Leading cryptocurrencies experienced a significant upswing on Wednesday, diverging notably from the stock market’s downturn.
**Bitcoin’s Volatility:** The world’s largest cryptocurrency, Bitcoin, made a striking recovery to $58,000. This rebound followed a dramatic 3% plunge that occurred within just 15 minutes overnight on Tuesday. Despite this sharp rise, Bitcoin’s momentum was short-lived. The cryptocurrency quickly reversed course and became rangebound, indicating a lack of sustained buying pressure.
**Ethereum’s Movement:** Similarly, Ethereum, the second-largest cryptocurrency by market capitalization, also showcased a strong recovery. After declining to $2,300 the previous day, Ethereum surged past the $2,400 mark. This recovery highlights the volatile nature of the cryptocurrency markets, where rapid price swings are not uncommon.

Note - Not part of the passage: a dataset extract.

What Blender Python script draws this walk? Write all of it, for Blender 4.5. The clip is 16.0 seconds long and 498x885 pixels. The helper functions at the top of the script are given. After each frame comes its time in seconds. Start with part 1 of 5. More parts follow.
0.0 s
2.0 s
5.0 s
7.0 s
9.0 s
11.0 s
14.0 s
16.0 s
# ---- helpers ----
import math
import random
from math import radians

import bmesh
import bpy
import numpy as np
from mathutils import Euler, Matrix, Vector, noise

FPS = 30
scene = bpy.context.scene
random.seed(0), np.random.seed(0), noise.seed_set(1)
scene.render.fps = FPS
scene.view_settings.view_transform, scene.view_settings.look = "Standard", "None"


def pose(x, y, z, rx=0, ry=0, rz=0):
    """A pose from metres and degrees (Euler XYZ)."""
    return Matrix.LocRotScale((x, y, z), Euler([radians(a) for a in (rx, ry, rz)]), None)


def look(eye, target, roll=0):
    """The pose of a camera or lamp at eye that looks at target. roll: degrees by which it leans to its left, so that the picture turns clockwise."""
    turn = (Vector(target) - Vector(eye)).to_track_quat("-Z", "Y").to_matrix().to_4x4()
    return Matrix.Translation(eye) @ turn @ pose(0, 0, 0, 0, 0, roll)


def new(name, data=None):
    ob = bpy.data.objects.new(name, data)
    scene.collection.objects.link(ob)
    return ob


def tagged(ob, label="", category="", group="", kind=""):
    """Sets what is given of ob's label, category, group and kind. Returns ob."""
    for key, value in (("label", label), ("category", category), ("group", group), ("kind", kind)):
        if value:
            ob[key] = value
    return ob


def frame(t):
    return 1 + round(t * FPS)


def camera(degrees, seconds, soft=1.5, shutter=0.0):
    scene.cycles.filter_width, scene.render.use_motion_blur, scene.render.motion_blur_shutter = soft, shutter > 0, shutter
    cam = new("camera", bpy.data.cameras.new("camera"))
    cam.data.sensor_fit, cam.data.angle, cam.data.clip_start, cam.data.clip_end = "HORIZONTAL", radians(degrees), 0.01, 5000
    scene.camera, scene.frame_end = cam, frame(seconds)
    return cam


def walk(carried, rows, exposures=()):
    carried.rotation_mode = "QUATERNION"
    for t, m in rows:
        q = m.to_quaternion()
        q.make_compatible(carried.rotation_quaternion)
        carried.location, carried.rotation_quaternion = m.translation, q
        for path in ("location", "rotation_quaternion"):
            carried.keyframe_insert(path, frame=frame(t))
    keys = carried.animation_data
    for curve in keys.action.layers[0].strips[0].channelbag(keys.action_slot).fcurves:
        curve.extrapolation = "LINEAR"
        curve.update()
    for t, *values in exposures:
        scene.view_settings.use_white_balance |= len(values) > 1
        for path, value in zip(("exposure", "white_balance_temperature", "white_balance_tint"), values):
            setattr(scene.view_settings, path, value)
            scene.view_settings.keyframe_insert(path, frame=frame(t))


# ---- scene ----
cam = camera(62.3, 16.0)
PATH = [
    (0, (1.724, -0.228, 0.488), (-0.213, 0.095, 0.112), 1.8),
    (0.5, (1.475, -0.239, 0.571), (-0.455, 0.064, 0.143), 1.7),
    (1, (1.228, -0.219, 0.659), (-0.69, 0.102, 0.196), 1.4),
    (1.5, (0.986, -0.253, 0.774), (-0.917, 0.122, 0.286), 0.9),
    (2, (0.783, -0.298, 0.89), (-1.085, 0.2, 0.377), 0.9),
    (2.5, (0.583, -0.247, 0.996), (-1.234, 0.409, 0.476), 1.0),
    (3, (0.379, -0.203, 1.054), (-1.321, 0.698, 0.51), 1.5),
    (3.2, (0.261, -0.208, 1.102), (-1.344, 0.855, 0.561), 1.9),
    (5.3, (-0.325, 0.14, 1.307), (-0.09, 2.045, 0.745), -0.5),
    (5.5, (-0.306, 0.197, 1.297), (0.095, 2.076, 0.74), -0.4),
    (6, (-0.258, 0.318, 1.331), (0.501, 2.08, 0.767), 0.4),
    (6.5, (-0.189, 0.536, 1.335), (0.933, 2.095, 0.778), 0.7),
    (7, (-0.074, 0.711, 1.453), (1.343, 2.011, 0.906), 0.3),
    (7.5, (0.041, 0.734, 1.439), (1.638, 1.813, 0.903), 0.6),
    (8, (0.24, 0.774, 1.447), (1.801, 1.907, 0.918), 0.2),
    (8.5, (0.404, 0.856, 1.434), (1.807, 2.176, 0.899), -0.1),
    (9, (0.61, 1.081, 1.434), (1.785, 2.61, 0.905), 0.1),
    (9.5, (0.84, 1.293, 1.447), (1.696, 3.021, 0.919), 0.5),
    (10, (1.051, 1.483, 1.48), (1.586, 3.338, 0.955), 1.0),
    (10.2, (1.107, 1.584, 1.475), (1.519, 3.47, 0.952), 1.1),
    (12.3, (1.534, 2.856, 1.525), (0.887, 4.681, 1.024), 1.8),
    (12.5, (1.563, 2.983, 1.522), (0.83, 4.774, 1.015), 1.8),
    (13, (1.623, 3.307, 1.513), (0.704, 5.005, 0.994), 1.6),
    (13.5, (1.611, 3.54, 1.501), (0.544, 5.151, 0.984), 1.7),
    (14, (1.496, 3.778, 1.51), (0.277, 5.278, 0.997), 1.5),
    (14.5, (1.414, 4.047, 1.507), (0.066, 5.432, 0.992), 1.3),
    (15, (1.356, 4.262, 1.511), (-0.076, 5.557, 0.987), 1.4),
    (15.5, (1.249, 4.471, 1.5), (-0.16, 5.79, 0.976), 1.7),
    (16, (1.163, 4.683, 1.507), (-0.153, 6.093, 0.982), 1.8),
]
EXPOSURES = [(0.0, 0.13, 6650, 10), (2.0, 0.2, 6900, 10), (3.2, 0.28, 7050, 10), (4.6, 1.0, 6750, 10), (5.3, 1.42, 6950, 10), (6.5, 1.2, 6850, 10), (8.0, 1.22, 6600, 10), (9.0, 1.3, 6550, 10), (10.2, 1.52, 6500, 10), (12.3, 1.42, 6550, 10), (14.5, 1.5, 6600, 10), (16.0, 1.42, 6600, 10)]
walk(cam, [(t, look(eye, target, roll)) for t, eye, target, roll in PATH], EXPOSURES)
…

**Market Liquidations:** In the last 24 hours, total cryptocurrency liquidations reached a substantial $86.13 million. Notably, short liquidations accounted for 66% of this total, suggesting a high level of short-term bearish sentiment that was forced to cover as prices moved higher.

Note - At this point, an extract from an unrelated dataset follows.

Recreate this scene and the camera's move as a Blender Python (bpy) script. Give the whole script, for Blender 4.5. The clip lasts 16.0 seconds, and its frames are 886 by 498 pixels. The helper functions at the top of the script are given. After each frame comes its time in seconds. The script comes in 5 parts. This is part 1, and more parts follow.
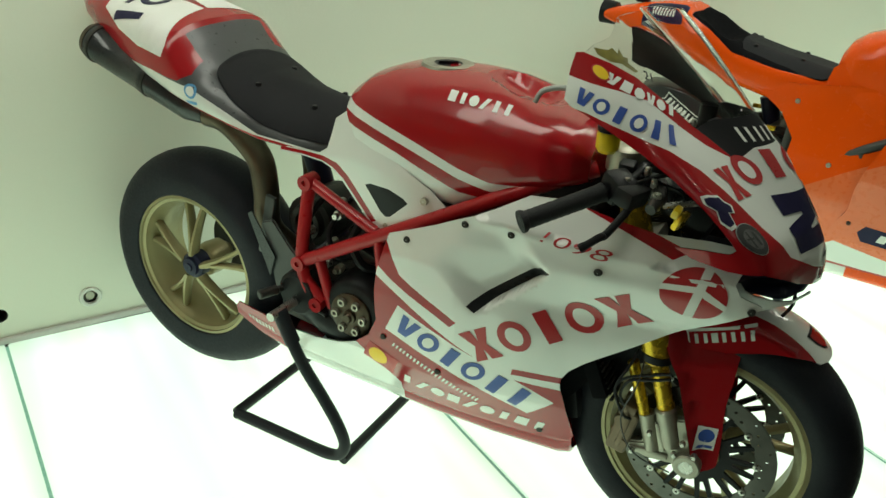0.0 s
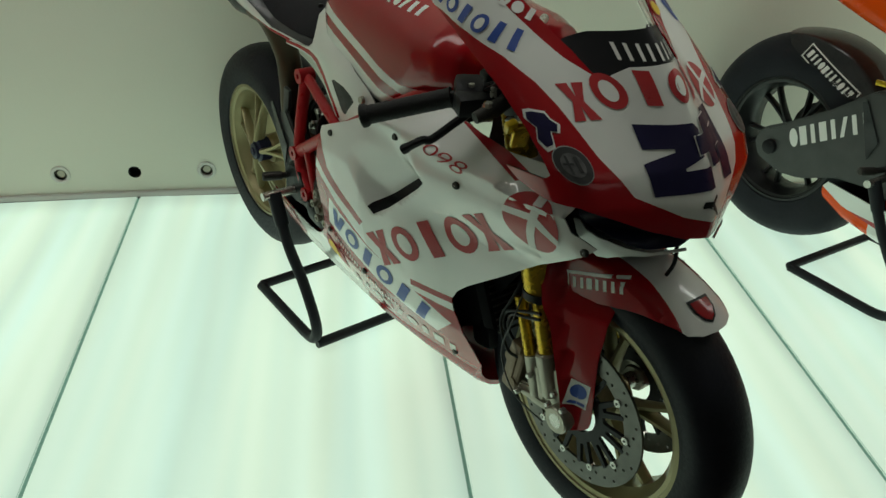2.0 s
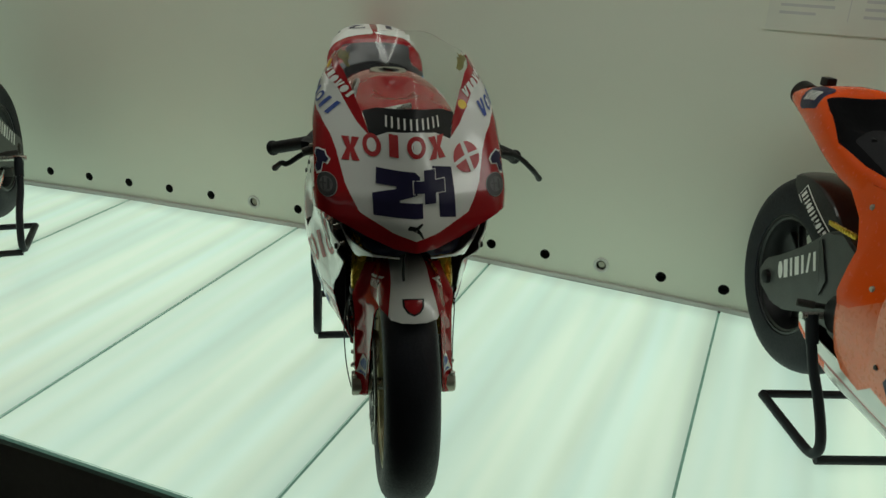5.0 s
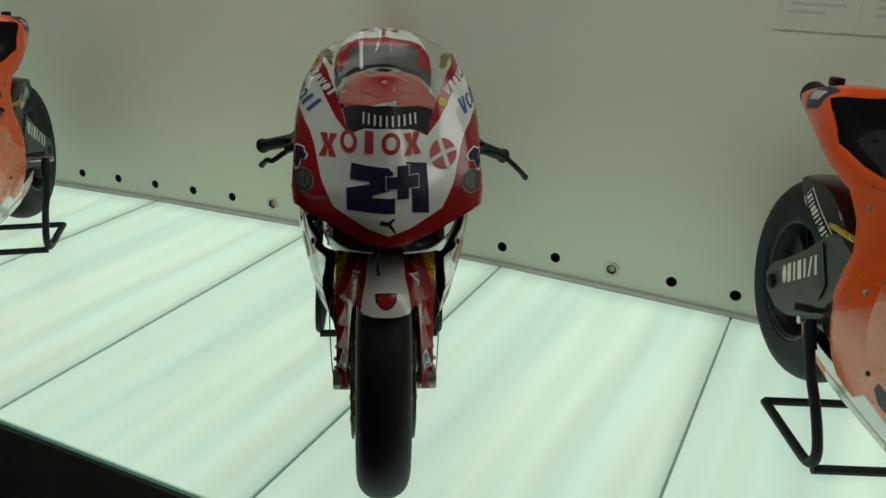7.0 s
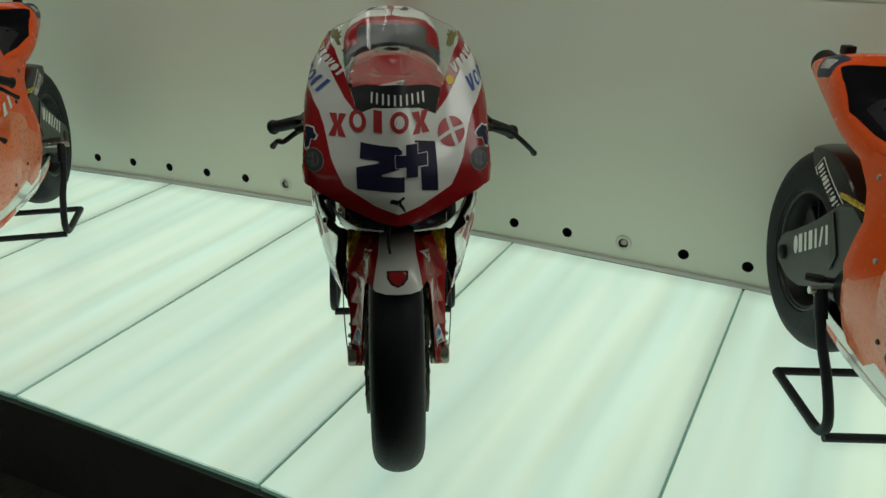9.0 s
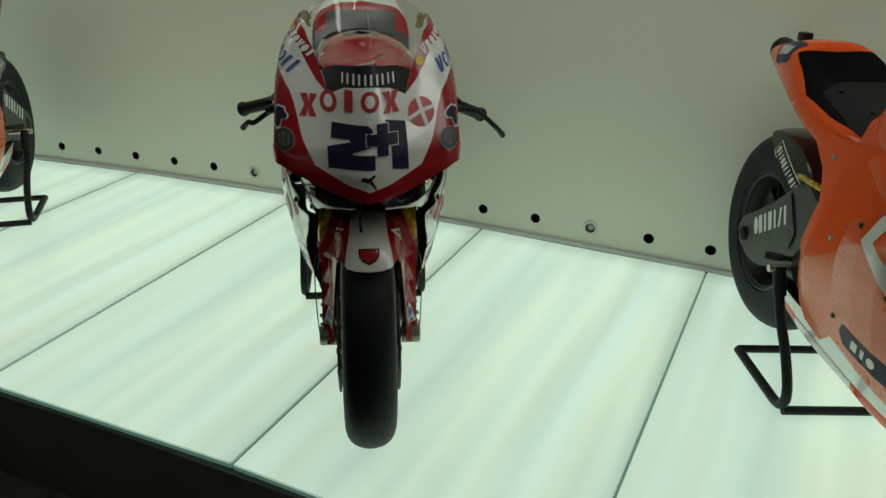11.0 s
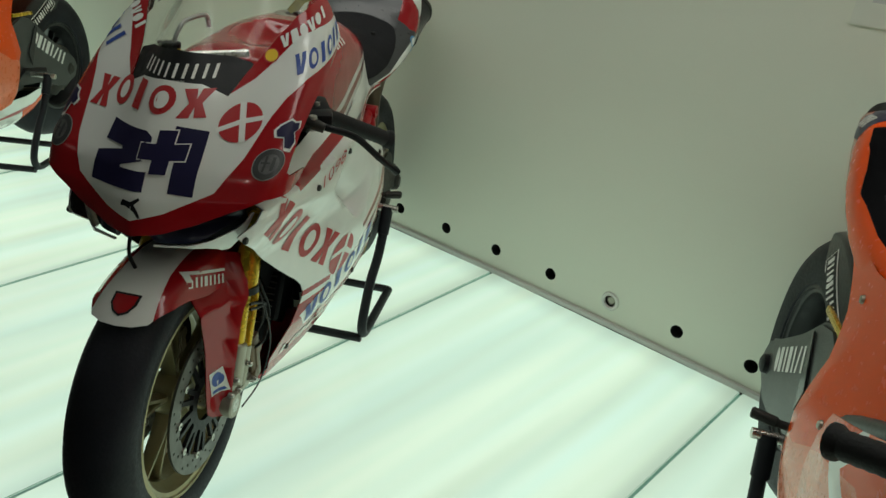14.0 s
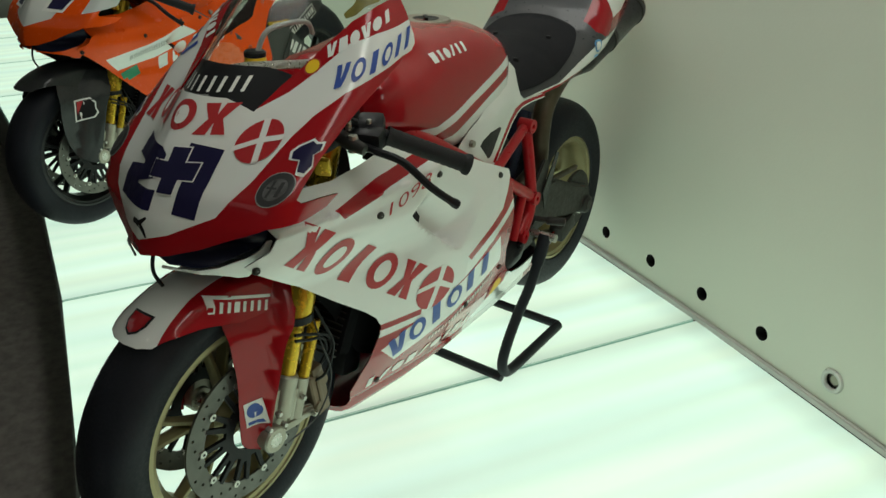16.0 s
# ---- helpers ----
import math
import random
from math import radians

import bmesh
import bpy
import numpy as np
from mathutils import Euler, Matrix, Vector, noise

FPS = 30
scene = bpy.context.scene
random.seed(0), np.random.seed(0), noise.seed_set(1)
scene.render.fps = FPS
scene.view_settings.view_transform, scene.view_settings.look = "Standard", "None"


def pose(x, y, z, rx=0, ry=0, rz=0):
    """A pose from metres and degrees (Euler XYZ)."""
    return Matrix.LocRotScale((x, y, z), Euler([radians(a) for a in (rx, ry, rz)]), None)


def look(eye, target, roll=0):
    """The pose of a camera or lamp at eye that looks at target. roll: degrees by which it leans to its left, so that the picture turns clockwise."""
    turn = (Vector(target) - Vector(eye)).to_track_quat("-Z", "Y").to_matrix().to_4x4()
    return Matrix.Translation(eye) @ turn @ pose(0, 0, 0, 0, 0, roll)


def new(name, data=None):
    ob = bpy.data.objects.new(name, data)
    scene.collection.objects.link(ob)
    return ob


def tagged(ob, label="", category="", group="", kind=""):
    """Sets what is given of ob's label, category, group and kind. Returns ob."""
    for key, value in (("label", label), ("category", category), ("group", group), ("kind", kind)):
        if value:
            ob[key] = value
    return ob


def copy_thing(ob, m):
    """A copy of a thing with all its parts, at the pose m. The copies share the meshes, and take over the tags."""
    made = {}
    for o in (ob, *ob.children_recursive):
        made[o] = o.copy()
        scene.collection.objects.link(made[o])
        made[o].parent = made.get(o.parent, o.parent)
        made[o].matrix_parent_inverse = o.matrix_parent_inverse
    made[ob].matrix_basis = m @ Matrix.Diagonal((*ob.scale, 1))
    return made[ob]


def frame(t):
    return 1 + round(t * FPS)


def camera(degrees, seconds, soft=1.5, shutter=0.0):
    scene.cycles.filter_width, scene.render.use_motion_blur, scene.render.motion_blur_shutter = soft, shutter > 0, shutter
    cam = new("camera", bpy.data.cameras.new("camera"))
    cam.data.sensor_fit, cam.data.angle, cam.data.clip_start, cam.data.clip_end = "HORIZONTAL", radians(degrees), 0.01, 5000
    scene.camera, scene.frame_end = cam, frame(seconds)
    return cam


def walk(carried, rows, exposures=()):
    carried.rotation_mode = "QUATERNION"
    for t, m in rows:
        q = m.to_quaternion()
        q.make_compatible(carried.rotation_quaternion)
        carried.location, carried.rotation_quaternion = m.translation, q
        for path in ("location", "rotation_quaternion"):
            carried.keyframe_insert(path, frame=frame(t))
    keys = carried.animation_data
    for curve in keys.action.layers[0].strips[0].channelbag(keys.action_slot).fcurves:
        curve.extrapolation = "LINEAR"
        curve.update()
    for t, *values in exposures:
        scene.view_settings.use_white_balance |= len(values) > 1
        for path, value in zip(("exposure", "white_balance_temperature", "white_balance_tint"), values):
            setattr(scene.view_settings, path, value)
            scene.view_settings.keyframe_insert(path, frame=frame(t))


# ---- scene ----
from mathutils.bvhtree import BVHTree

cam = camera(60.6, 16.0)
PATH = [
    (0, (-0.966, -2.449, 1.404), (-0.008, -0.929, 0.525), 3.4),
    (0.5, (-0.834, -2.543, 1.373), (-0.028, -0.95, 0.471), 3.4),
    (1, (-0.604, -2.642, 1.378), (-0.044, -0.981, 0.414), 2.3),
    (1.5, (-0.383, -2.682, 1.374), (-0.025, -0.999, 0.353), 1.7),
    (2, (-0.198, -2.755, 1.343), (0.007, -1.043, 0.329), 2.0),
    (2.5, (0.059, -2.901, 1.353), (0.046, -1.157, 0.374), 1.7),
    (3, (0.283, -3.036, 1.375), (0.101, -1.272, 0.449), 2.3),
    (3.5, (0.434, -3.138, 1.346), (0.161, -1.337, 0.521), 3.3),
    (4, (0.599, -3.178, 1.369), (0.219, -1.377, 0.586), 4.1),
    (4.5, (0.851, -3.234, 1.414), (0.29, -1.47, 0.656), 3.5),
    (7, (1.189, -3.173, 1.392), (0.392, -1.488, 0.667), 2.0),
    (7.5, (1.193, -3.174, 1.394), (0.386, -1.5, 0.656), 1.6),
    (8, (1.199, -3.17, 1.396), (0.382, -1.507, 0.643), 1.1),
    (8.5, (1.204, -3.174, 1.4), (0.382, -1.521, 0.631), 0.8),
    (9, (1.209, -3.188, 1.401), (0.388, -1.54, 0.619), 0.5),
    (11.5, (1.239, -3.232, 1.37), (0.502, -1.55, 0.577), 1.3),
    (12, (1.3, -3.109, 1.386), (0.534, -1.446, 0.582), 1.5),
    (12.5, (1.292, -2.965, 1.364), (0.542, -1.289, 0.573), 3.7),
    (13, (1.315, -2.814, 1.363), (0.537, -1.151, 0.571), 5.8),
    (13.5, (1.459, -2.596, 1.362), (0.511, -1.029, 0.558), 6.9),
    (14, (1.543, -2.344, 1.343), (0.429, -0.903, 0.517), 7.2),
    (14.5, (1.556, -2.092, 1.344), (0.273, -0.833, 0.467), 6.9),
    (15, (1.578, -1.871, 1.355), (0.101, -0.864, 0.458), 5.5),
    (15.5, (1.603, -1.799, 1.357), (0.04, -0.929, 0.464), 3.6),
    (16, (1.627, -1.766, 1.341), (0.014, -0.981, 0.456), 1.8),
]
EXPOSURE = [(0.0, 0.97, 6750, 2), (0.6, 0.67, 6650, 2), (1.1, 0.46, 6550, 8), (2.5, 0.10, 6500, 10), (4.5, -0.03, 6500, 10), (9.0, -0.02, 6500, 10), (12.5, 0.02, 6500, 10), (13.5, 0.14, 6500, 10), (14.5, 0.22, 6500, 10), (16.0, 0.42, 6500, 10)]
walk(cam, [(t, look(eye, target, roll)) for t, eye, target, roll in PATH], EXPOSURE)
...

**Bitcoin’s Open Interest:** Bitcoin’s Open Interest—an indicator of the total number of outstanding derivative contracts—rose by 2.85% to reach $29.95 billion in the past day. This increase signals a surge in bullish bets on Bitcoin, further illustrated by a sharp rise in the Long/Short ratio. Traders appear to be positioning for potential upward movement despite recent volatility.
**Market Sentiment:** As of this writing, the market sentiment remains in the “Fear” zone according to the Cryptocurrency Fear & Greed Index, which shows a reading of 29 out of 100. This index is a popular tool used by traders to gauge market sentiment and potential market turning points.
**Global Cryptocurrency Market:** The global cryptocurrency market cap stood at $2.03 trillion, reflecting a modest 0.70% increase over the past 24 hours. This slight uptick shows resilience in the face of broader market pressures.
**Stock Market Performance:** In contrast, major stock indices fell for the second consecutive day. The S&P 500 dropped 8.86 points, or 0.16%, ending at 5,520.07. The Nasdaq Composite, heavily weighted with tech stocks, closed 0.30% lower at 17,084.30. Meanwhile, the Dow Jones Industrial Average Futures edged up by 0.09% to close at 40,974.97 points.
**Nvidia Drama:** Adding to the drama, Nvidia Corp. saw its stock decline by 1.66% during Wednesday’s session following a sharp 9% plunge on Tuesday. The AI giant found itself in the spotlight when it denied receiving a subpoena from the U.S. Department of Justice (DOJ), contrary to reports that surfaced the previous day.
**Analyst Insights:**
– **Ali Martinez:** A well-known cryptocurrency analyst and trader, advised Bitcoin breakout traders to watch the trendline at $68,000 carefully. He emphasized that “until this breaks, the BTC dip may keep dipping,” highlighting the importance of technical resistance levels.
– **Bennett:** Another analyst noted that markets often exhibit symmetry and that fakeouts to one side of a pattern usually lead to extended moves in the opposite direction.
– **Michaël van de Poppe:** Widely followed for his insights on Ethereum, van de Poppe suggested that Ethereum’s situation wasn’t dire. He predicted that reclaiming the $2,400-$2,410 range should signal positivity, potentially pushing prices towards $2,600-$2,700 or even higher.
In summary, while leading cryptocurrencies like Bitcoin and Ethereum showed significant recoveries, their gains were not sustained. The overall market sentiment remains cautious amid ongoing volatility and broader market declines.